Relationships between beliefs about medications and adherence.

School of Medicine, George-town University, Washington, DC, USA.
American journal of health-system pharmacy: AJHP: official journal of the American Society of Health-System Pharmacists (Impact Factor: 2.1). 04/2009; 66(7):657-64. DOI: 10.2146/ajhp080064
Source: PubMed

ABSTRACT The relationships between beliefs about medications, health literacy, and self-reported medication adherence are examined.
Patients from an inner-city hospital pharmacy completed an in-person, interviewer-assisted questionnaire that included the Morisky 8-item Medication Adherence Scale (MMAS-8), the Beliefs About Medicines Questionnaire (BMQ), and the Rapid Estimate of Adult Literacy in Medicine (REALM). Multivariable logistic regression was used to determine predictors of self-reported medication adherence as determined by the MMAS-8. Variables included in the model were summary scores from the BMQ, REALM, and patient or regimen characteristics that were significantly associated with the MMAS-8.

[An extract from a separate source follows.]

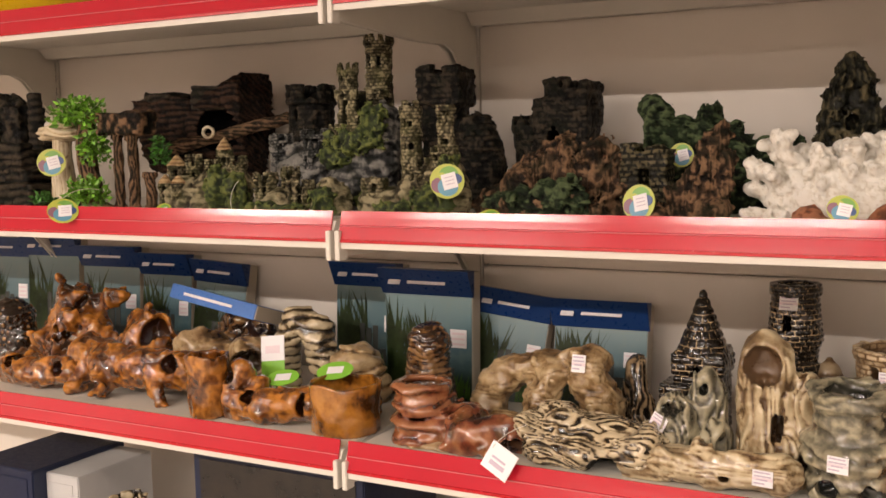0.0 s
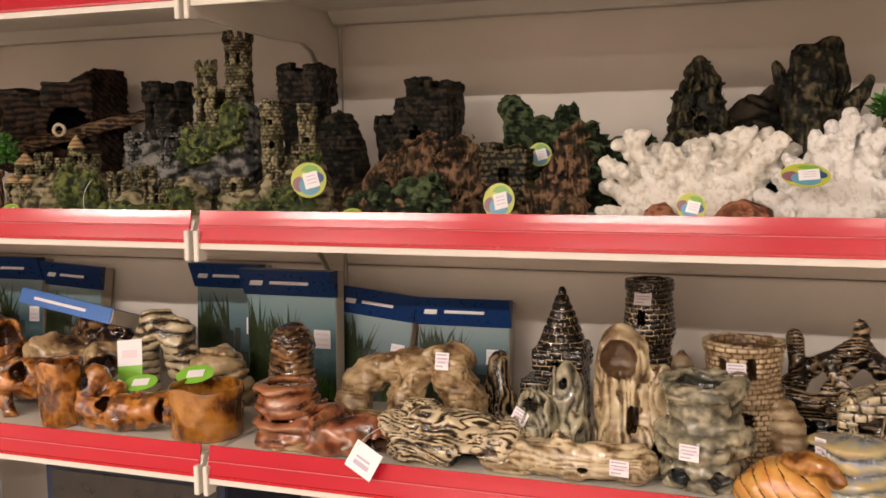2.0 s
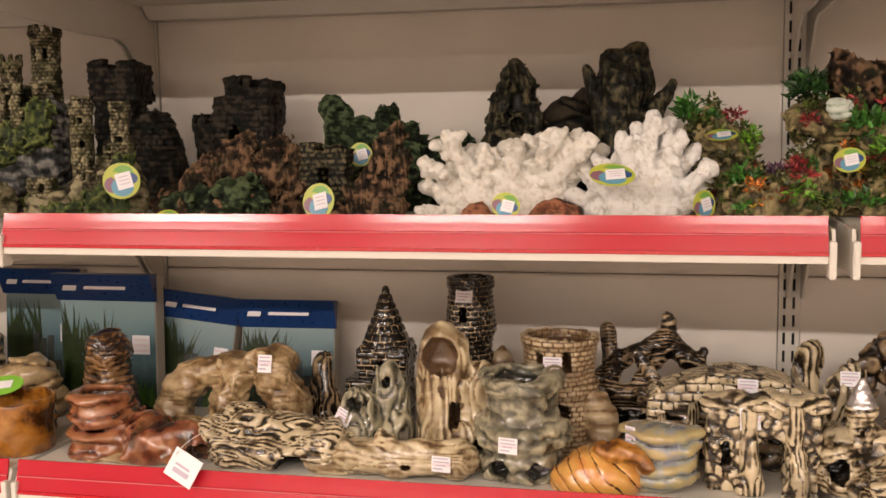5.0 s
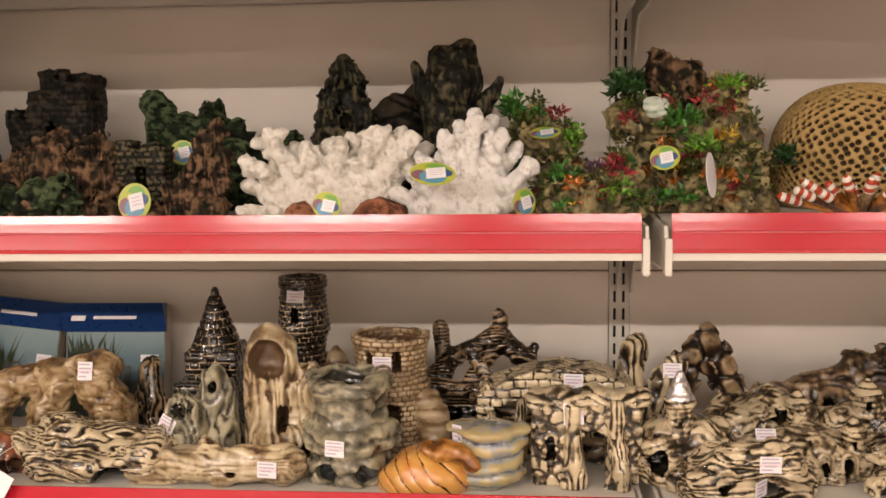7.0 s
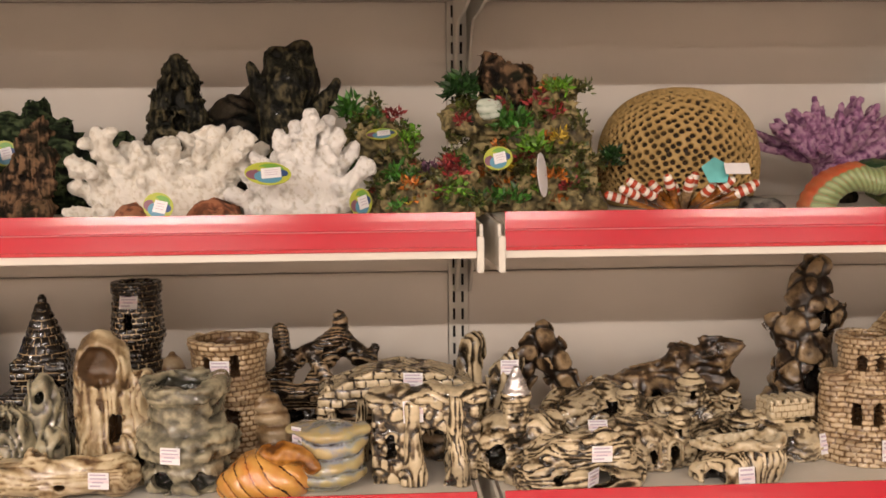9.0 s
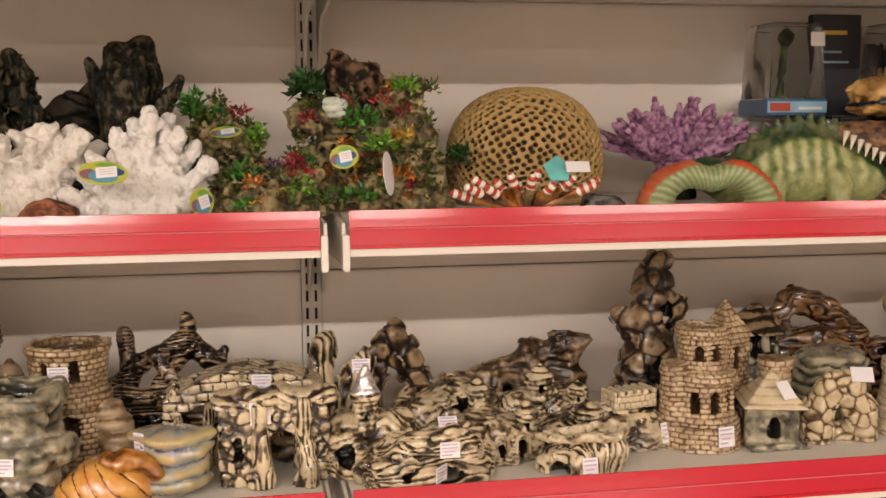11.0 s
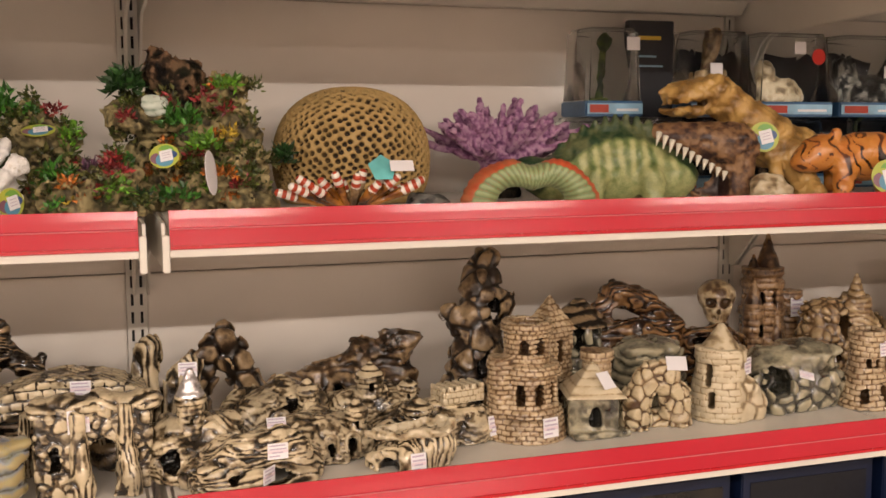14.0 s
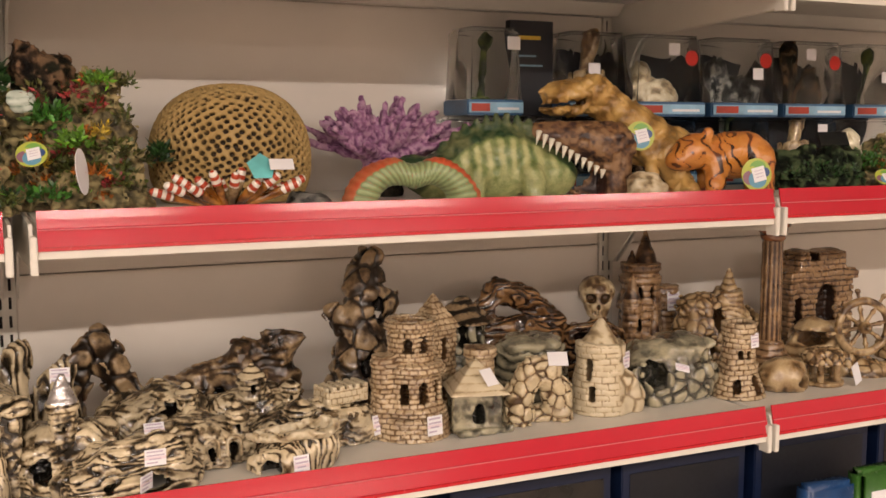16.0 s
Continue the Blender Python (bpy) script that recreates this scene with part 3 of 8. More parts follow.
def hang_tag(parent, x, y, z, rx=80, ry=0, rz=0, r=0.021, oval=1.0, back=False):
    """A round printed card tag with a price sticker on it."""
    r *= 0.88
    bm = bmesh.new()
    bmesh.ops.create_cone(bm, cap_ends=True, segments=28, radius1=r, radius2=r, depth=0.0008)
    bmesh.ops.scale(bm, vec=(1, oval, 1), verts=bm.verts)
    t = part("hang_tag", bm, "label_white" if back else "tag_yellow", parent, "round card tag" if back else "round yellow and green card tag")
    t.matrix_basis = pose(x, y, z, rx, ry, rz)
    if back:
        return t
    for name, mat, s, ox, oy, zz in (("print", "tag_violet", 0.50, -0.42, -0.22, 0.0006), ("print", "tag_green", 0.56, 0.10, 0.36, 0.0007), ("print", "tag_blue", 0.60, 0.05, -0.32, 0.0008), ("print", "tag_navy", 0.34, 0.52, 0.12, 0.0009), ("print", "tag_yellow", 0.22, -0.30, 0.30, 0.0010)):
        b = bmesh.new()
        bmesh.ops.create_cone(b, cap_ends=True, segments=20, radius1=r * s, radius2=r * s, depth=0.0004)
        bmesh.ops.scale(b, vec=(1, oval * 0.9, 1), verts=b.verts)
        bmesh.ops.translate(b, vec=(r * ox, r * oy * oval, zz), verts=b.verts)
        part(name, b, mat, t)
    b = bmesh.new()
    add_box(b, -r * 0.28, r * 0.56, -r * 0.48 * oval, r * 0.42 * oval, 0.0012, 0.0016, 0, pose(0, 0, 0, 0, 0, 14))
    for k in range(3):
        add_box(b, -r * 0.12, r * 0.42, r * oval * (0.18 - 0.2 * k), r * oval * (0.22 - 0.2 * k), 0.00165, 0.0018, 1, pose(0, 0, 0, 0, 0, 14))
    part("price_sticker", b, ["label_white", "label_ink"], t)
    return t


def thread_loop(parent, pts, r=0.0005):
    cu = bpy.data.curves.new("thread", "CURVE")
    cu.dimensions, cu.bevel_depth, cu.bevel_resolution = "3D", r, 1
    sp = cu.splines.new("NURBS")
    sp.points.add(len(pts) - 1)
    for q, c in zip(sp.points, pts):
        q.co = (*c, 1)
    sp.use_endpoint_u = True
    cu.materials.append(M["thread"])
    ob = new("thread", cu)
    ob.parent = parent
    return ob


def rock_on(x, y, z, label, w, d, h, mat, relief, amp=0.004, holes=(), blobs=(), seed=0, vox=0.003, rz=0.0, name="rock_ornament", cat="aquarium ornament", core=True, part_name="rock", bend=0.012):
    """A modelled rock: a core and lumps, bent at random, with holes through the front."""
    t = thing(name, x, y, z, label, cat, rz)
    shapes = [ball(0, 0, h * 0.30, w * 0.48, d * 0.48, h * 0.62)] if core else []
    shapes += [ball(*b) for b in blobs]
    f = warped(union(*shapes, k=0.012), 0.03, bend, seed)
    if holes:
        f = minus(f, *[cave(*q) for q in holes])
    b = cast(part_name, f, (-w * 0.56, w * 0.56, -d * 0.6, d * 0.6, h * 1.12), mat, t, relief, amp, vox)
    return t, b


def limbs_on(x, y, z, label, limbs, mat, relief, amp=0.003, vox=0.003, extra=(), holes=(), name="root_ornament", rz=0.0, k=0.006, bend=0.006, seed=0, part_name="wood", cat="aquarium ornament"):
    """Roots or branches: bent limbs [(points, r, r2), ...] grown together."""
    t = thing(name, x, y, z, label, cat, rz)
    f = union(*[chain(p, a, b) for p, a, b in limbs], *extra, k=k)
    f = warped(f, 0.025, bend, seed)
    if holes:
        f = minus(f, *[cave(*q) for q in holes])
    pts = [(q, max(a, b)) for p, a, b in limbs for q in p]
    x0, x1 = min(q[0] - r for q, r in pts) - 0.01, max(q[0] + r for q, r in pts) + 0.01
    y0, y1 = min(q[1] - r for q, r in pts) - 0.01, max(q[1] + r for q, r in pts) + 0.01
    if extra:
        x0, x1, y0, y1 = x0 - 0.02, x1 + 0.02, y0 - 0.02, y1 + 0.02
    z1 = max(q[2] + r for q, r in pts) + 0.01
    return t, cast(part_name, f, (x0, x1, y0, y1, z1), mat, t, relief, amp, vox)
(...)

A majority of the 275 study participants were African-American (86.2%), were women (73.1%), and could read at less than a high school reading level (59.7%). The average age was 53.9 years. Approximately half of the patients (52.7%) reported low medication adherence (MMAS-8 score of >2). Multivariate analyses indicated several factors were associated with low self-reported adherence, including negative beliefs about medications, younger age, low medication self-efficacy, and hyperlipidemia. Health literacy was not independently associated with beliefs or adherence.
Patients who had negative beliefs about medications, who were <65 years of age, or who had low medication self-efficacy reported low medication adherence.